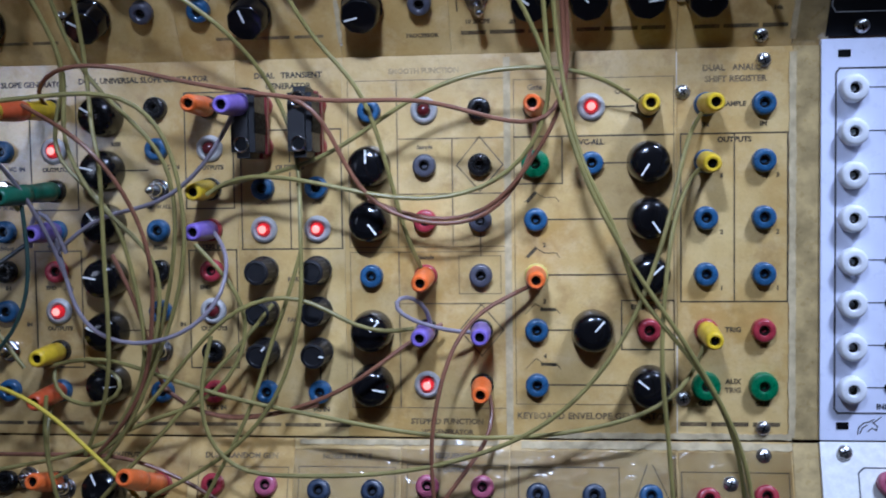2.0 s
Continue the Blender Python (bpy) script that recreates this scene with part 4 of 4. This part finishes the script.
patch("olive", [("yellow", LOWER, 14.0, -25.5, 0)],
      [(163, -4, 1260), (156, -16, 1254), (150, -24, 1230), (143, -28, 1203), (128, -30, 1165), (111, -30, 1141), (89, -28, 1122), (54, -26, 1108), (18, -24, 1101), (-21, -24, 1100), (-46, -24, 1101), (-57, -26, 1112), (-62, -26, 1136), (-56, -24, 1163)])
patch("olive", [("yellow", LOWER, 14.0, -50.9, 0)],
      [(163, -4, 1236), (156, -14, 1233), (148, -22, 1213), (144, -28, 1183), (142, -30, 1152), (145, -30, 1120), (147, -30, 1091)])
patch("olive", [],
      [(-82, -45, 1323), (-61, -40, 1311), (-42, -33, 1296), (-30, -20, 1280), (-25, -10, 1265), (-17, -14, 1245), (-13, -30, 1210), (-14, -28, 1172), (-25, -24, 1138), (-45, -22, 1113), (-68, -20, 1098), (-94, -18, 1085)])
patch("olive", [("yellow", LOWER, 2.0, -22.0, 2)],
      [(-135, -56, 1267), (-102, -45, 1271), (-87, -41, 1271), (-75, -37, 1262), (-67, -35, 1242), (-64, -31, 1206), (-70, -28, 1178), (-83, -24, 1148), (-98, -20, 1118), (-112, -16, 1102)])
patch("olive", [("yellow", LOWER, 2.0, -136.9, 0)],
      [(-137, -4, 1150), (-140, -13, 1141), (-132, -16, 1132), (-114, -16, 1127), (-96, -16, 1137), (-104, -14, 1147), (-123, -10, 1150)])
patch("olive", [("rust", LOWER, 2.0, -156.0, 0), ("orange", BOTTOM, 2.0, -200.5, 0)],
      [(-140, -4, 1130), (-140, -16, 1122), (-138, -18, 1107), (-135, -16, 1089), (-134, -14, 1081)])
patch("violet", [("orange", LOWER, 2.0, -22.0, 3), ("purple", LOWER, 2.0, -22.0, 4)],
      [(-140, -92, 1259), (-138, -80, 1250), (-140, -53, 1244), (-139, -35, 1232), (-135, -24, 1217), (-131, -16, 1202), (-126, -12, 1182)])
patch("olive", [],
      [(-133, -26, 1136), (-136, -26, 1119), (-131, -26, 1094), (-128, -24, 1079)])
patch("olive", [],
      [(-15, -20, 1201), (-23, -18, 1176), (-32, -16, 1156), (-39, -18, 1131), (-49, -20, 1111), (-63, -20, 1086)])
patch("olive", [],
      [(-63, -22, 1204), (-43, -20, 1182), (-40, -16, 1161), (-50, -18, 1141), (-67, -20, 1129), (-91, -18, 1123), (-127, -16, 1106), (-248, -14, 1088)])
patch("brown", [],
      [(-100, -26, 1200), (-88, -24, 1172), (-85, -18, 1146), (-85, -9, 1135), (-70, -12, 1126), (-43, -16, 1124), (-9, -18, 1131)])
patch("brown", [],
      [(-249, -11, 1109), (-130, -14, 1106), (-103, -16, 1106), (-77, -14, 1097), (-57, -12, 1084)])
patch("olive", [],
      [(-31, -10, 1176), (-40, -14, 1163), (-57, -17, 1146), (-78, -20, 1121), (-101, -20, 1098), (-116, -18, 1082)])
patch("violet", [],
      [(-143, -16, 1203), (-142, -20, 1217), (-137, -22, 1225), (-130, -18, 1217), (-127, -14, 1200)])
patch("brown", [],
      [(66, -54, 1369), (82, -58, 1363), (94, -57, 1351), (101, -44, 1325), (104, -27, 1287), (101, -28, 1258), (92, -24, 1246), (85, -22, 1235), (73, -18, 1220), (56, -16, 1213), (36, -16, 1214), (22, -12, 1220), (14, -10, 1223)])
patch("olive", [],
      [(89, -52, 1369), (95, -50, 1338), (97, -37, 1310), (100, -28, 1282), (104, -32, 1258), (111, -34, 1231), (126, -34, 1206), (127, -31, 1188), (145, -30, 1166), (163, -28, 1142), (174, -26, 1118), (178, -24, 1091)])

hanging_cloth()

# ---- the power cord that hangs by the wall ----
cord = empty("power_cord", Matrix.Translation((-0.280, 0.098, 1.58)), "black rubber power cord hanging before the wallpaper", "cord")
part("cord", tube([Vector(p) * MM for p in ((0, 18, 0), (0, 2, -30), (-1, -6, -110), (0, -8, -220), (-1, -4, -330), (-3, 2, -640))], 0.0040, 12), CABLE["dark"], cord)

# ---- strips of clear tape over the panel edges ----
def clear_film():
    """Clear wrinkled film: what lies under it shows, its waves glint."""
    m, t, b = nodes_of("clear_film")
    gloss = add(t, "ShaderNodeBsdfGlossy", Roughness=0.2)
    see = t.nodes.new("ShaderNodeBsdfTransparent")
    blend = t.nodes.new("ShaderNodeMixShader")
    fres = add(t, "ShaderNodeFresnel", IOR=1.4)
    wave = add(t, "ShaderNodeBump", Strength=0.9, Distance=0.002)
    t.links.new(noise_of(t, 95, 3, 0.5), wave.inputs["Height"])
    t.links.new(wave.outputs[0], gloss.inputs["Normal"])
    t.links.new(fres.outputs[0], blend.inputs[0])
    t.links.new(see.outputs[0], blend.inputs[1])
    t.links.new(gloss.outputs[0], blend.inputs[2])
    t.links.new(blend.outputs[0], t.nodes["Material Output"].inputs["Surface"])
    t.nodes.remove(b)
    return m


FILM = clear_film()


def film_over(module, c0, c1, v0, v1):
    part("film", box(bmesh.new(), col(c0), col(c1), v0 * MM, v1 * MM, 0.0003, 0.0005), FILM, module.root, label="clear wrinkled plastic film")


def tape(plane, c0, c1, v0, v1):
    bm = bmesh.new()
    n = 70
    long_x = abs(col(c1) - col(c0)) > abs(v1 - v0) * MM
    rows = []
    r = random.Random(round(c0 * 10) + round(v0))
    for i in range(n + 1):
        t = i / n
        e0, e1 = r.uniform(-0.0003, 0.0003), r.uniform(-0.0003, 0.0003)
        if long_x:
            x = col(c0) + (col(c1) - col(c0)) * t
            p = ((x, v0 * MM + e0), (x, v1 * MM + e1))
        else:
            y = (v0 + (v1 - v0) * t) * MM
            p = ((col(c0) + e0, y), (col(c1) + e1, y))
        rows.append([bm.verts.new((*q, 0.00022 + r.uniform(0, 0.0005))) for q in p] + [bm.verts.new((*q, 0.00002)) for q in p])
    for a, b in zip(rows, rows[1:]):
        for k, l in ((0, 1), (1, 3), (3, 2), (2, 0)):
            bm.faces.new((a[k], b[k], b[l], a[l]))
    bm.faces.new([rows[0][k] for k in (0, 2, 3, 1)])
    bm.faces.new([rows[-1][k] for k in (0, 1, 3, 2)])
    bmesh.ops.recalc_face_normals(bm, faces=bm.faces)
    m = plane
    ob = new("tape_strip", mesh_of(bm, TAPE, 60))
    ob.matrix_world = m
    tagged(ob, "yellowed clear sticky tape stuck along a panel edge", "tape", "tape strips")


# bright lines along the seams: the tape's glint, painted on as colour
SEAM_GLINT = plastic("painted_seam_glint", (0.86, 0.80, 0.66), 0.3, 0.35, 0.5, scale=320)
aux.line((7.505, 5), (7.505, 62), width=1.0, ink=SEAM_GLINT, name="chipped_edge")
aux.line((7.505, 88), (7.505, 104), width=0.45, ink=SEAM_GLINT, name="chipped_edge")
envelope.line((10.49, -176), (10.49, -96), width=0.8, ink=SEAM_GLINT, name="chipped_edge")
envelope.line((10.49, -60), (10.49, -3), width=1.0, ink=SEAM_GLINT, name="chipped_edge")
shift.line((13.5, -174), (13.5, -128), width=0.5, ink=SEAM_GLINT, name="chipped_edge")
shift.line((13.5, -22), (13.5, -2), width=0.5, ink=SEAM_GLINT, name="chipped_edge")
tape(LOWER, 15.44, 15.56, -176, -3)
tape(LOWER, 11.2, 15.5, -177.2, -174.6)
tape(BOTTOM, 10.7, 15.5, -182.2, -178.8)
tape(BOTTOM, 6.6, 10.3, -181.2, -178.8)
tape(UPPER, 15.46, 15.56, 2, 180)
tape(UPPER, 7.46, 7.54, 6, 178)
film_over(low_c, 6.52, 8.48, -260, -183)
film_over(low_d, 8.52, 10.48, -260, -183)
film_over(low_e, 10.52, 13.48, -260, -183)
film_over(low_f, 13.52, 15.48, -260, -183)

---

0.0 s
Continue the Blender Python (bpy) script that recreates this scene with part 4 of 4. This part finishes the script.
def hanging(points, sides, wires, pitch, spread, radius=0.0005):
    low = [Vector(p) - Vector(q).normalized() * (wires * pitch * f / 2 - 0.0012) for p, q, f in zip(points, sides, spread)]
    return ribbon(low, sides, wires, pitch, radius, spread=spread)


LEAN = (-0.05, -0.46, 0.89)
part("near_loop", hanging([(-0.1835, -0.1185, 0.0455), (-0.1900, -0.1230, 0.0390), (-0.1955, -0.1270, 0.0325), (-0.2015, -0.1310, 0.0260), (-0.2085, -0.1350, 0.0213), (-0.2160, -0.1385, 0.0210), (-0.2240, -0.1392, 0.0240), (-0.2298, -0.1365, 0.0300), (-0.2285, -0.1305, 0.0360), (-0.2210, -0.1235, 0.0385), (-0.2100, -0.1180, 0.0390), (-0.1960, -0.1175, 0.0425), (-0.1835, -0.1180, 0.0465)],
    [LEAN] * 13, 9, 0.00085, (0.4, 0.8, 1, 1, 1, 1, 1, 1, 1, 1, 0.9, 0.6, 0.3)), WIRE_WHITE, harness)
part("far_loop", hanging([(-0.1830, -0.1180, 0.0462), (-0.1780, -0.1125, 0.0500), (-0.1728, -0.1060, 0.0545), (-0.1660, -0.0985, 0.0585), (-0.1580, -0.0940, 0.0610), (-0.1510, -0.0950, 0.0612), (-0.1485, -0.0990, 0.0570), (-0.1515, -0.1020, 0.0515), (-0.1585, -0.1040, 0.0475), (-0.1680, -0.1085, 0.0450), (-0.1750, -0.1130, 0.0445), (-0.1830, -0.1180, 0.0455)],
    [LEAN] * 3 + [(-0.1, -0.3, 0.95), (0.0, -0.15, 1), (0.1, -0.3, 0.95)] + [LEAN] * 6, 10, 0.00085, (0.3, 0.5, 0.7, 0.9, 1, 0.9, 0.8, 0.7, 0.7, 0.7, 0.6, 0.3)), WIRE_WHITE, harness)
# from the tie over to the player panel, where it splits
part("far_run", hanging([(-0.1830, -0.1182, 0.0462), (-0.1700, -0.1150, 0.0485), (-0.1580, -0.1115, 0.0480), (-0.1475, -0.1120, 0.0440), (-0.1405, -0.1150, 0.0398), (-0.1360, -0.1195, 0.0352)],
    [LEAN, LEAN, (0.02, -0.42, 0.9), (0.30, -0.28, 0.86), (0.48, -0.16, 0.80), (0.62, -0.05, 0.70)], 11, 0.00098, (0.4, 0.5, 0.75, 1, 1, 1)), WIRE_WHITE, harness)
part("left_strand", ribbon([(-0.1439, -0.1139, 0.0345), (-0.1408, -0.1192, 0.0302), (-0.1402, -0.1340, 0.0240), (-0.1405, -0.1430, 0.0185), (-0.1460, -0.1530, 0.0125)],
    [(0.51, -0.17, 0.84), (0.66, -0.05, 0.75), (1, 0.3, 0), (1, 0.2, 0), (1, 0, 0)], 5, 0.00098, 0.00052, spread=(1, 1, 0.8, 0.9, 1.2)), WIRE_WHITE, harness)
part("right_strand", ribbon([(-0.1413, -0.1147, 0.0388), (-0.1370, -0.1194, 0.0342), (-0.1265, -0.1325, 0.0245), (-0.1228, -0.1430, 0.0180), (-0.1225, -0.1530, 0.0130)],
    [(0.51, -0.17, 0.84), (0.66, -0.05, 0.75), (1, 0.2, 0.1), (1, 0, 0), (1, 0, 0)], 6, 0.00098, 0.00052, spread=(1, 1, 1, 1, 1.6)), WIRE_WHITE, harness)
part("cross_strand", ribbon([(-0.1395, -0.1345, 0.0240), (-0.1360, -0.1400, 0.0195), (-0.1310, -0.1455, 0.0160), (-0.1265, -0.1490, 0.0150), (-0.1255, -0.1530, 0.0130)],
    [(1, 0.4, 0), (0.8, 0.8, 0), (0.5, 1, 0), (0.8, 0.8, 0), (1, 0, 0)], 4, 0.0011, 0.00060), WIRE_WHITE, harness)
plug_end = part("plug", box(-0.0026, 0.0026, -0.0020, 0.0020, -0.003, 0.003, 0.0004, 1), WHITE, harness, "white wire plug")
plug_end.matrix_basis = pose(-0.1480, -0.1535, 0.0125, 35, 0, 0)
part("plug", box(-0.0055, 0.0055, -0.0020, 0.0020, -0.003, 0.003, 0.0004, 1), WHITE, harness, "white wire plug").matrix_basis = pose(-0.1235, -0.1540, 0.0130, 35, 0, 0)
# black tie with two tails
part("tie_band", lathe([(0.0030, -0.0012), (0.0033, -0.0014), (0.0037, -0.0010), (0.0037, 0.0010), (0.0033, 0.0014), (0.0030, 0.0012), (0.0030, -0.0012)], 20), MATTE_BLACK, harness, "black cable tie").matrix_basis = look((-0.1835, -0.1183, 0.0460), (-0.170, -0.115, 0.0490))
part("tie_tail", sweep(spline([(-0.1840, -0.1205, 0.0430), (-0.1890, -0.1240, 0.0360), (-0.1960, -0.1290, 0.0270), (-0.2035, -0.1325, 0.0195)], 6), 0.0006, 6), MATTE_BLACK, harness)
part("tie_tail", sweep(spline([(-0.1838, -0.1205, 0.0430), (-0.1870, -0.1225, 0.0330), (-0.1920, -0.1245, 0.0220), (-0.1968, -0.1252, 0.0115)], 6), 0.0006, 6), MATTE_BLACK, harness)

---

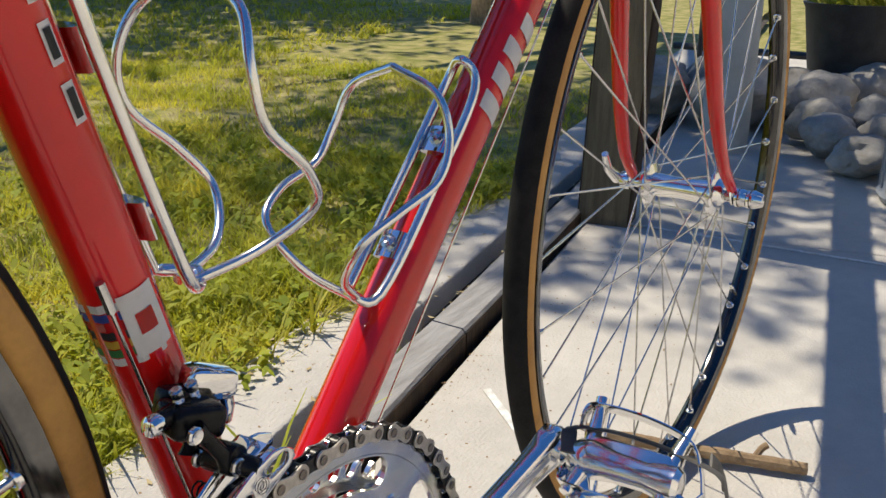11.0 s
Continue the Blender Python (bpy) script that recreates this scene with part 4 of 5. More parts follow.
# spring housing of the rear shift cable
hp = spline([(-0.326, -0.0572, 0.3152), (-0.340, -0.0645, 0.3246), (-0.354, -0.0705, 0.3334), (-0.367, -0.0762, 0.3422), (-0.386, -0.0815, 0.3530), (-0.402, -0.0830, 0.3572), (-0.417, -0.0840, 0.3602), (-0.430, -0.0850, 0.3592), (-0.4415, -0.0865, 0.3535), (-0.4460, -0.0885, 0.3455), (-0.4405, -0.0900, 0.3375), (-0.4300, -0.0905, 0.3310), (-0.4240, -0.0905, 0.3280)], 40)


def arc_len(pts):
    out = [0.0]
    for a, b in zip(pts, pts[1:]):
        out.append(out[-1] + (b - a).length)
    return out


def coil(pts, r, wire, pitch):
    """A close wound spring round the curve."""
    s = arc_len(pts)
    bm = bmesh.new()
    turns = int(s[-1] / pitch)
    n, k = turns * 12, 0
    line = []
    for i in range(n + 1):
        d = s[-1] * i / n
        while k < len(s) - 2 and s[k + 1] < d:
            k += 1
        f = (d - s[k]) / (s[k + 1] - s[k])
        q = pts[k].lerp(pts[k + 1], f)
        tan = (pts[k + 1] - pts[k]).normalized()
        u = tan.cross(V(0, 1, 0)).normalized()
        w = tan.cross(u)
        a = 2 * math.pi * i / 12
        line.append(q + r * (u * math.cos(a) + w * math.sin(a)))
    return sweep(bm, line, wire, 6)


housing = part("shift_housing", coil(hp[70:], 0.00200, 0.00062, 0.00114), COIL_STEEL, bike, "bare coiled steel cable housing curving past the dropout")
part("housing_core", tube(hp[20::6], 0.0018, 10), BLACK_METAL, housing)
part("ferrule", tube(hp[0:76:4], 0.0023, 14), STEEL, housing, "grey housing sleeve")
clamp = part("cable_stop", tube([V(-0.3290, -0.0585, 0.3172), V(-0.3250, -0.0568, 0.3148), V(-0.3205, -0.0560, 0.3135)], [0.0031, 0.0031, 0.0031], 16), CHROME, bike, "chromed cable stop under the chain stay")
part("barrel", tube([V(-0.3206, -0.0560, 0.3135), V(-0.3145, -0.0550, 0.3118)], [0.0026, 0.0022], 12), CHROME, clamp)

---

* Instructions to follow *
The answer is a single number, the count of lines in the records that contain the string "with".

* Result *
4